CIS CYBER ALERT

The Center for Internet Security (CIS) has confirmed that a malicious cyber actor compromised 11 electronic road signs (aka Dynamic Message Signs) in three states between May 30 and June 1, 2014. The actor posted messages on the road signs stating the signs were hacked and in at least one instance invited drivers to interact with him through Twitter.

  • Investigators in one state believe the compromise may be in part due to the use of weak Simple Network Management Protocol (SNMP) community strings. Investigators in another state believe the malicious actor used Telnet port 23 and a simple password cracker to gain remote access.
  • In one state the malicious actor changed the modem passwords, forcing technicians to restore to factory default settings to regain access.
  • The malicious actor targeted Daktronics controllers in at least two of the states.

 

The malicious actor appears to be a Saudi Arabian actor who is also responsible for a couple of structured query language (SQL) injection (SQLi) compromises of databases in foreign countries over the past several years and has demonstrated an interest in the "Internet of Things" by posting compromises/instructions on compromising light bulbs and car radios, in addition to the road signs. CIS does not believe he is affiliated with any know hacktivist or actor group.

Modifications to electronic road signs are common and generally display messages meant to entertain drivers, such has "zombies ahead." However, changes to road signs create a public safety issue because instead of directing drivers through road hazards they often result in drivers slowing or stopping to view the sign and take pictures.

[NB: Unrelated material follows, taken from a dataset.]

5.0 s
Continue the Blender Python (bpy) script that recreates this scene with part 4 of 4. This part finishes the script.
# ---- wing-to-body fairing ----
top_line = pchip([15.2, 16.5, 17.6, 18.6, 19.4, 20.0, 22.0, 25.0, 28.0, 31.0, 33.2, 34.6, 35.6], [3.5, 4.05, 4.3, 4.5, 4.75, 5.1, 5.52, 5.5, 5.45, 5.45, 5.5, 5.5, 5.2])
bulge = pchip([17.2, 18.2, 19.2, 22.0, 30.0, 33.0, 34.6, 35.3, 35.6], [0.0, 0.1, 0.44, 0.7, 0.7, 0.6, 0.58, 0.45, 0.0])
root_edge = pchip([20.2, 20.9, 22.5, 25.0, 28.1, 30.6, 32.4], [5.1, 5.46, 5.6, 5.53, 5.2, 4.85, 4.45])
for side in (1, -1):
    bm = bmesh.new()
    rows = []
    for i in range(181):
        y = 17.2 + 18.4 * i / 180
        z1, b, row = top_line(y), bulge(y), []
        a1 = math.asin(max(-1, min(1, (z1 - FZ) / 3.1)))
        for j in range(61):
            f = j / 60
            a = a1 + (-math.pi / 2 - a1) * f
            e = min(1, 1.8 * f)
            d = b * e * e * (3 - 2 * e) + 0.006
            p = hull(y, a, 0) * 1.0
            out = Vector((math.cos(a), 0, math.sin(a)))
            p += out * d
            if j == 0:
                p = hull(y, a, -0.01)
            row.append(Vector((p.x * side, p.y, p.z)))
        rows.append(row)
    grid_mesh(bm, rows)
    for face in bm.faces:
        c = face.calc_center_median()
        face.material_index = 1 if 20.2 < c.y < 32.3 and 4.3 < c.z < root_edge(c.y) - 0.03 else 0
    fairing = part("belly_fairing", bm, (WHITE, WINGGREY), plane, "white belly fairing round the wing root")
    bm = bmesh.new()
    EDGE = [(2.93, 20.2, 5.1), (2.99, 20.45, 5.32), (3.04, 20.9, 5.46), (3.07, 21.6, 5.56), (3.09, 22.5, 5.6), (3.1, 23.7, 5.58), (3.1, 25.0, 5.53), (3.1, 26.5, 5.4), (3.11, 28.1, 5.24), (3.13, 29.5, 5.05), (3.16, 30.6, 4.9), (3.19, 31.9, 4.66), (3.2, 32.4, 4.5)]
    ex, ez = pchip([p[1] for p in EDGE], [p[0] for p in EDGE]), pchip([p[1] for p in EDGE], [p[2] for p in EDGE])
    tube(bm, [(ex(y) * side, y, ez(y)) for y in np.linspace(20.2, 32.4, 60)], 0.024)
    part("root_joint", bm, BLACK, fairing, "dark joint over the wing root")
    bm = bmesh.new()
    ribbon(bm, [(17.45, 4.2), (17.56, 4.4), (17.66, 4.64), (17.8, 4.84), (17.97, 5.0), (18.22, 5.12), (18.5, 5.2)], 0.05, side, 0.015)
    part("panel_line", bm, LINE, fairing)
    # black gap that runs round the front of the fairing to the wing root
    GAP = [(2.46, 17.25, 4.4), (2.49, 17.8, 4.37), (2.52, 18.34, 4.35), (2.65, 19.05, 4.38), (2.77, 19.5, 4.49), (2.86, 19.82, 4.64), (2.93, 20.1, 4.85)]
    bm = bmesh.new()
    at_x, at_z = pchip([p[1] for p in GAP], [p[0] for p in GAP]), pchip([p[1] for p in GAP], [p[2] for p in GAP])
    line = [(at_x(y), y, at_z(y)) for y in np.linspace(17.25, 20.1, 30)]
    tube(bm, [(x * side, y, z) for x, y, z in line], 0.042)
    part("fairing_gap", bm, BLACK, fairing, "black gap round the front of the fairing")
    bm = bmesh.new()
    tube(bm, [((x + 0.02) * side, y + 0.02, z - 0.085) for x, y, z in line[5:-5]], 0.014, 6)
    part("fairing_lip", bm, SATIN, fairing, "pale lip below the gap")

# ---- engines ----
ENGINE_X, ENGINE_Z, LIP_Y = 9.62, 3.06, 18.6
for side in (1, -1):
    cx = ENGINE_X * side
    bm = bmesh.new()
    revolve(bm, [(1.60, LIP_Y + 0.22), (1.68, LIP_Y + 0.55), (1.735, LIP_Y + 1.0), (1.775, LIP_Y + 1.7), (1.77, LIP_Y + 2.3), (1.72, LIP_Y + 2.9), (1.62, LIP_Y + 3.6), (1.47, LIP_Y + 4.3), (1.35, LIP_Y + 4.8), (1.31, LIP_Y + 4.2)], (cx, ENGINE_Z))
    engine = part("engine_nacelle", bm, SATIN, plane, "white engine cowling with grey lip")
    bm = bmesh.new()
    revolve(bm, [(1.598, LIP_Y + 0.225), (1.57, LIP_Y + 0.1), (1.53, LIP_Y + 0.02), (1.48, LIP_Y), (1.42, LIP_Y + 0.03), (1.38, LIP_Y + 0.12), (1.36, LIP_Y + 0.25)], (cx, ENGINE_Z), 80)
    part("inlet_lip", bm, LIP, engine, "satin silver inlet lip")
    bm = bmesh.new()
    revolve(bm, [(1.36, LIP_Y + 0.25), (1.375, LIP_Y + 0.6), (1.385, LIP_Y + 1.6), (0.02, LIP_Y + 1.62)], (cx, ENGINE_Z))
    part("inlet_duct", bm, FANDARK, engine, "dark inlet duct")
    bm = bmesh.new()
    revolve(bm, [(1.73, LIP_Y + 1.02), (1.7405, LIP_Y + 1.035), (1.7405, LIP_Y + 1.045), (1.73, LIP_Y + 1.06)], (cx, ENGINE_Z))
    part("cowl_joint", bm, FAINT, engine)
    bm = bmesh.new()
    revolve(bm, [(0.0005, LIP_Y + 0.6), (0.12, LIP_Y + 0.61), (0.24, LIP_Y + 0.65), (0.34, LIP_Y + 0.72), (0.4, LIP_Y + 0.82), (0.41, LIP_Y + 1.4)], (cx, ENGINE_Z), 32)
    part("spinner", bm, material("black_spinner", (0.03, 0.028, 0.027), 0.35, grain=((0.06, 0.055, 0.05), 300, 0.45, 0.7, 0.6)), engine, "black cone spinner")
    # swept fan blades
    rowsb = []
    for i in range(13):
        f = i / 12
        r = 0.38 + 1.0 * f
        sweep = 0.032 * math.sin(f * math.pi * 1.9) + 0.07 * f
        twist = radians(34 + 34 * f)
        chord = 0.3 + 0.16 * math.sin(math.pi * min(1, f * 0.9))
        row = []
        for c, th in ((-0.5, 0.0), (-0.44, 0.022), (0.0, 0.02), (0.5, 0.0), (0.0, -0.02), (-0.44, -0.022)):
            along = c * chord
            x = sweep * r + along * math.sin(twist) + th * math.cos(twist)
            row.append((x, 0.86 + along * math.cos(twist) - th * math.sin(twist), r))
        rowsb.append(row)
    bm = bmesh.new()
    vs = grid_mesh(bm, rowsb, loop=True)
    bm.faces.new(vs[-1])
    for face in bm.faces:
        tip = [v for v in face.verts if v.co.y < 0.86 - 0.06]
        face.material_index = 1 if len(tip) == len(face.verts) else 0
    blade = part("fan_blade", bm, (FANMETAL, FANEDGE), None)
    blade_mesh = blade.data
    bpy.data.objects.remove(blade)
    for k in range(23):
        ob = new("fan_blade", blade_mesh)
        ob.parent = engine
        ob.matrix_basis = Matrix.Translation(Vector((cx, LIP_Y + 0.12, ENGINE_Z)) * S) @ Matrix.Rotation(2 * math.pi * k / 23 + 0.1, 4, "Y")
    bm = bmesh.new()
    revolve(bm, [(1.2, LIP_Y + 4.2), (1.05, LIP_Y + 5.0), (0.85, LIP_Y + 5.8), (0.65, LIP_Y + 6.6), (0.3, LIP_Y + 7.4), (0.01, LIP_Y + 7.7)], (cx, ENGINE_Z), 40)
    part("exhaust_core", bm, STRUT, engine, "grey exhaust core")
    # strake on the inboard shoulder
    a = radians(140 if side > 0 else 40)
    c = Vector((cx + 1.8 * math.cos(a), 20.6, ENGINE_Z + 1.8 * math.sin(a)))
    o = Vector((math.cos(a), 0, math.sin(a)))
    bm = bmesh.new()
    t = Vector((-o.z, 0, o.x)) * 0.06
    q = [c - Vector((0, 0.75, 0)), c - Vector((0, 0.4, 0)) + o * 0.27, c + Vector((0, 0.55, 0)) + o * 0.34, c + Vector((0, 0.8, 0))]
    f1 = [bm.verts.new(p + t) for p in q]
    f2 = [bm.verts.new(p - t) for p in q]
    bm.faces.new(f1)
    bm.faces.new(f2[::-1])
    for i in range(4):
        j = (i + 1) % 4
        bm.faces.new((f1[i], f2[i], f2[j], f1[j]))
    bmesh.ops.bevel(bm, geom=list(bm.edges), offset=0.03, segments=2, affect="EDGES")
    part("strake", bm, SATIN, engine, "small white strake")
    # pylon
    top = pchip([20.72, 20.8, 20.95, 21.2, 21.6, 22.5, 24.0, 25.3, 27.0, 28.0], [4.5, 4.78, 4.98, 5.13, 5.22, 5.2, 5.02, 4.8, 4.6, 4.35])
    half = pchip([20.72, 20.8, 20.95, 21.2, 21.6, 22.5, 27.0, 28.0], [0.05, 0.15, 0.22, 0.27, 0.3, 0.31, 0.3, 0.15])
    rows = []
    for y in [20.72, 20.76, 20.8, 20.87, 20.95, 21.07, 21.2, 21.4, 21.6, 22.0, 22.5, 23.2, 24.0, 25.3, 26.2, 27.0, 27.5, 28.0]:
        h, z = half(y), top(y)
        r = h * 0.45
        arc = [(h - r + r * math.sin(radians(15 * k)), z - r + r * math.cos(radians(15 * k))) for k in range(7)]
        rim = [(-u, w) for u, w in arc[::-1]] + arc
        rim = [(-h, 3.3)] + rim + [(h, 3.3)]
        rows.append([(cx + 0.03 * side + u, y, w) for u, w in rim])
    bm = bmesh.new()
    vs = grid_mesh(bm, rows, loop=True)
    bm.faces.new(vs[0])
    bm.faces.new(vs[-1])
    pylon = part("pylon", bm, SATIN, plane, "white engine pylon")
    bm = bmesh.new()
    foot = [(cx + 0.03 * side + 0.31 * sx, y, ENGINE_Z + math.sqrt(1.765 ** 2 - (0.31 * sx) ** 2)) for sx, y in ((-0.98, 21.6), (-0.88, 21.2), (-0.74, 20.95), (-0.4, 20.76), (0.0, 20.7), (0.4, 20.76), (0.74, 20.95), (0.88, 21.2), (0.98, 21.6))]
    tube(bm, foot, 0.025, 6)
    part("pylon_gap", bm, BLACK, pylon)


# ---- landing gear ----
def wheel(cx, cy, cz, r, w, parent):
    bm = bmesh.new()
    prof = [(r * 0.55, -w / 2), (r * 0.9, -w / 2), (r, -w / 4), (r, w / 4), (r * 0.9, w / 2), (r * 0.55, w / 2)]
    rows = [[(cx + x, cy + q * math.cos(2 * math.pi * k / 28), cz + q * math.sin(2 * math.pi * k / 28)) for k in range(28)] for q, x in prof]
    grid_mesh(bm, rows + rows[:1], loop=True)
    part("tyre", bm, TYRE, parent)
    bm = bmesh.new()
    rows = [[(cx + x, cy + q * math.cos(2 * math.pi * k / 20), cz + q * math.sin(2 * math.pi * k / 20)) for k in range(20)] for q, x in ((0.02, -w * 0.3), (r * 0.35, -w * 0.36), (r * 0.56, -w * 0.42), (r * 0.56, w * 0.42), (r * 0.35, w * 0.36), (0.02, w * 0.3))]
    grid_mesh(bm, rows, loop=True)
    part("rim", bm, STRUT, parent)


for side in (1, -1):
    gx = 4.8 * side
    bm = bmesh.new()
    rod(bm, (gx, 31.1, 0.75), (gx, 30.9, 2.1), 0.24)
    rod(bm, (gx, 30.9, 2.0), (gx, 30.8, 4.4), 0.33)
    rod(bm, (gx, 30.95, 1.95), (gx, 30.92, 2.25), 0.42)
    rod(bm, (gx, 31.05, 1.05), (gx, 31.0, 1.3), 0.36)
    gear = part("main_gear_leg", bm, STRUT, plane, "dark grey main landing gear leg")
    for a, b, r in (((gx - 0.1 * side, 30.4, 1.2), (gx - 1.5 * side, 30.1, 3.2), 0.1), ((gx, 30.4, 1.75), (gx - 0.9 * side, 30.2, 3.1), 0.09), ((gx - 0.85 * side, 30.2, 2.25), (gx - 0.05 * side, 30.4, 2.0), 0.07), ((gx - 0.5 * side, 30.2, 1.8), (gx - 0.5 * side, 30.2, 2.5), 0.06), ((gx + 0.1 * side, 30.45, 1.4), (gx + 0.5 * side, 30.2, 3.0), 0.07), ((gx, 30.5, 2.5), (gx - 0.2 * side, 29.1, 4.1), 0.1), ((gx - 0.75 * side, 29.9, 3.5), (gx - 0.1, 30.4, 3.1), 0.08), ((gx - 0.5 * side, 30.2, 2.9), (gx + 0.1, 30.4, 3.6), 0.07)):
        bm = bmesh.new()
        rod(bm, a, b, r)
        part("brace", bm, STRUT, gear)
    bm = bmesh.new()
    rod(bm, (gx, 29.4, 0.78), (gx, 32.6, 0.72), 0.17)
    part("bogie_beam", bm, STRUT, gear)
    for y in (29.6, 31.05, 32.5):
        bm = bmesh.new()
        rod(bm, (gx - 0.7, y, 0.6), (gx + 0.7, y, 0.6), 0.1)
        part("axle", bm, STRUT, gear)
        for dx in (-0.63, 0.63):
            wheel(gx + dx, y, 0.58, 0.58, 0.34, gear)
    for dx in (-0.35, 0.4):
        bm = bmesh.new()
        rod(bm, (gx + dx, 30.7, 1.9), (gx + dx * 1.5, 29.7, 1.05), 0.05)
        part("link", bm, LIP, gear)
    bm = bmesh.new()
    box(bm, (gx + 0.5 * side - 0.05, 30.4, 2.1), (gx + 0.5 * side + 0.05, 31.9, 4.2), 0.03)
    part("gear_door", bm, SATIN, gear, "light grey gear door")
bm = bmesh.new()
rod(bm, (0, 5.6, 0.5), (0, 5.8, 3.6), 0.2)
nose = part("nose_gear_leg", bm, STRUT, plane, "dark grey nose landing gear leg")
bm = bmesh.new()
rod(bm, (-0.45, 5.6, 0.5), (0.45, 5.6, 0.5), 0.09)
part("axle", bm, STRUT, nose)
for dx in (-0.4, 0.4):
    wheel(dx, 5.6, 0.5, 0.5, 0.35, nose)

This activity likely coincides with the May 27, 2014, release of the video game "Watch Dogs," in which game play revolves around "hacking," with a focus on hacking critical infrastructure-based electronic devices in particular. Watch Dogs allows players to hack electronic road signs, closed circuit television cameras (CCTVs), street lights, cell phones, and other systems. On May 27, 2014, the malicious actor posted an image of the game on his Twitter feed, demonstrating his interest in the game, and the compromise of road signs occurs during game play. CIS believes it is likely that a small percentage of Watch Dog players will experiment with compromising computers and electronic systems outside of game play, and this activity will likely affect SLTT government systems and Department of Transportation (DOT) systems in particular.

 

Recommendations:
CIS suggests implementing the following recommendations for all remote DOT equipment, including roadway cameras and traffic signals.

  • Use strong, complex passwords on all electronic road signs.
  • Change all SNMP community strings from the default (typically "Public" or "Private") upon receiving the equipment.
  • Disable the web interface and telnet functionality. Close all open ports, where possible.
  • If SNMP is not used, disable it. If it is used, consider disabling the RW (Read-Write) password for SNMP. If not possible, ensure it uses a strong, complex password, different from the RO (Read-Only) password.
  • If possible, use SNMP management stations so changes may only be made from pre-defined addresses.
  • If possible, upgrade to the most current version of SNMP (currently version 3).
  • If possible, place all road signs on a secured WAN.
  • If possible, enable remote logging of all changes and monitor the logs.
  • As many road sign defacements appear to be the work of local actors, ensure control panels are secured with a strong lock and access to the programming functionality requires the use of a strong, complex password.